L’educazione outdoor nei contesti emergenziali: riappropriarsi del proprio spazio di vita dopo un disastro naturale

Alessandro Vaccarelli Università degli Studi dell’Aquila (Italy)

Da qualche anno, in Italia, la pedagogia si confronta con gli effetti dei disastri naturali, con la catastrofe, con un’idea di rischio che, pur sembrando strettamente ancorata alle idee di previsione e di reazione agli eventi, allarga in realtà le sue fronde alle conseguenze sociali, educative, culturali che gli eventi stessi, e la loro gestione, producono nel breve, medio e lungo periodo.
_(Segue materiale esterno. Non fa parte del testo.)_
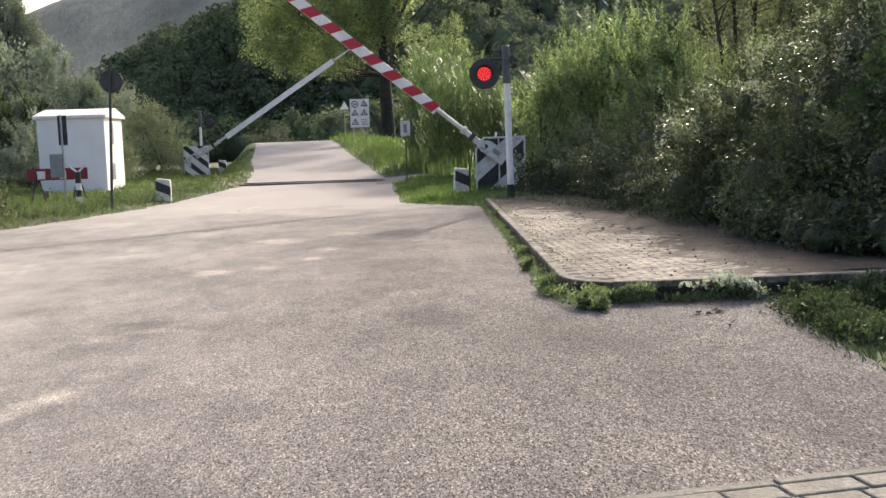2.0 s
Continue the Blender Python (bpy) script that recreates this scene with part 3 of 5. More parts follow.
def build_platform():
    back = [(9.0, 21.5), (3.6, 21.6)]
    pl = part("pavement", plate_bm(KERB + back, -0.1, 0.118), "sand")
    tagged(pl, "raised pavement of beige concrete blocks with sandy joints", "pavement", kind="structure")
    # kerb stones along the edge
    pts = [Vector((x, y, 0)) for x, y in KERB]
    stones = []
    for a, b in zip(pts, pts[1:]):
        n = max(1, round((b - a).length / 1.0))
        stones += [(a.lerp(b, i / n), a.lerp(b, (i + 1) / n)) for i in range(n)]
    kerb = thing("kerb", Matrix.Translation((0, 0, 0)), "grey weathered concrete kerb edging the raised pavement", "kerb", kind="structure")
    r = random.Random(4)
    for a, b in stones:
        d = (b - a).normalized()
        out = Vector((-d.y, d.x, 0))
        ln = (b - a).length - 0.006
        bm = box_bm(0.003, ln, 0.0, 0.09, -0.08, 0.165 + r.uniform(-0.004, 0.006), bevel=0.014)
        m = Matrix.Translation(a) @ Matrix.Rotation(math.atan2(d.y, d.x), 4, "Z")
        part("kerb_stone", bm, "kerb", kerb, at=m)
    inner = [(2.62, 20.5), (1.79, 8.50), (1.83, 8.32), (1.92, 8.16), (2.05, 8.07), (2.26, 8.02), (6.8, 7.80)]
    wide = [(6.8, 8.02), (2.32, 8.22), (2.12, 8.33), (2.06, 8.52), (2.86, 20.5)]
    ob = part("edge_fill", plate_bm(inner + wide, 0.10, 0.150), "sand", pl, "mortar strip along the kerb")
    # blocks with clipped corners, in running bond along the front edge
    sx, sy, c, h = 0.2, 0.1, 0.029, 0.155
    ring = [(c, 0), (sx - c, 0), (sx, c), (sx, sy - c), (sx - c, sy), (c, sy), (0, sy - c), (0, c)]
    verts = [(x, y, 0.10) for x, y in ring] + [(x, y, h - 0.001) for x, y in ring] + [(0.001 + x * (sx - 0.002) / sx, 0.001 + y * (sy - 0.002) / sy, h) for x, y in ring]
    faces = [tuple(range(16, 24))]
    for k in range(8):
        faces += [(k, (k + 1) % 8, 8 + (k + 1) % 8, 8 + k), (8 + k, 8 + (k + 1) % 8, 16 + (k + 1) % 8, 16 + k)]
    me = bpy.data.meshes.new("paving_block")
    me.from_pydata(verts, [], faces)
    me.materials.append(M["paver"])
    rr = random.Random(11)
    turn = Matrix.Rotation(radians(-1.5), 4, "Z")
    rest_v, rest_f, count = [], [], 0
    for j in range(-3, 128):
        for i in range(30):
            p = turn @ Vector((1.45 + (i + 0.5 * (j % 2)) * (sx + 0.001), 8.0 + j * (sy + 0.001), 0))
            xk = 1.69 + (p.y - 8.5) * 0.0758 + 0.01 if p.y > 8.5 else 1.73 + max(0, 8.45 - p.y) * 0.9
            if p.x < xk or p.x > 6.8 or p.y > 20.7 or p.x > 4.9 + max(0, 12 - p.y) * 0.5 or p.y < 7.945 - (p.x - 2.25) * 0.047:
                continue
            m = Matrix.Translation((p.x, p.y, rr.uniform(-0.0012, 0.001))) @ turn @ pose(0, 0, 0, rr.uniform(-0.25, 0.25), rr.uniform(-0.25, 0.25), rr.uniform(-0.3, 0.3))
            if p.y < 10.6 and p.x < 4.2 and count < 300:
                ob = new("paving_block", me)
                ob.matrix_basis = m
                ob.parent = pl
                count += 1
            else:
                off = len(rest_v)
                rest_v += [m @ Vector(v) for v in verts]
                rest_f += [tuple(k + off for k in f) for f in faces]
    me2 = bpy.data.meshes.new("paving_blocks")
    me2.from_pydata(rest_v, [], rest_f)
    me2.materials.append(M["paver"])
    ob = new("paving_blocks", me2)
    ob.parent = pl
    tagged(ob, kind="stuff")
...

Un terremoto, così come un’alluvione, o un disastro ambientale o politico, hanno una durata che va ben oltre l’esperienza di quanto può accadere in pochi secondi o minuti, ferendo territori, comunità, persone, segnando i vissuti individuali e quelle reti, formali e informali, che vedono l’extraordinarietà delle situazioni divenire il terreno entro cui provare a risollevare le sorti e a produrre resilienza/resistenza. L’idea di trauma si dipana e investe non soltanto l’esperienza individuale e strettamente privata, ma anche quella pubblica, collettiva, per certi versi anche politica.

Nello scenario di due grandi terremoti recenti (L’Aquila, 2009 e Amatrice, 2016) e, dunque, dell’emergenza e del post-emergenza che sono ad essi seguiti, si sono mosse alcune ricerche che, a partire dai bisogni di bambine e bambini, di adolescenti e giovani, e prendendo in esame il loro rapporto con territori, le comunità di riferimento, i loro spazi di vita e il loro stesso senso dell’identità, hanno tentato di dare risposta ad alcune domande: come sostenere la resilienza attraverso l’educazione? Quali approcci possono accompagnare con successo gli apprendimenti scolastici? Come garantire che il senso della comunità possa essere sostenuto e sviluppato verso direzioni future? Come riappropriarsi del proprio ambiente e dei luoghi di riferimento feriti dal disastro?

Su queste ultime due domande, si sono mossi alcuni progetti di ricerca-azione che, attraverso l’outdoor education, hanno cercato di “ricostruire” il senso dei luoghi e degli spazi di vita, il senso della città e del quartiere, tra quei bambini e bambine che all’Aquila hanno sperimentato, e sperimentano ancora oggi, l’estraneazione, il disorientamento, l’assenza di punti di riferimento spaziali stabili e rassicuranti. La metodologia outdoor, attraverso tutte le potenzialità dello spazio aperto, non solo permette di promuovere nuove modalità di apprendimento, di far “funzionare” al meglio la cooperazione e di rilanciare il ruolo della motivazione, ma si è dimostrata efficace anche rispetto ai temi della resilienza, della ri-costruzione dell’identità sociale, della riappropriazione degli spazi di vita negli scenari di post-catastrofe.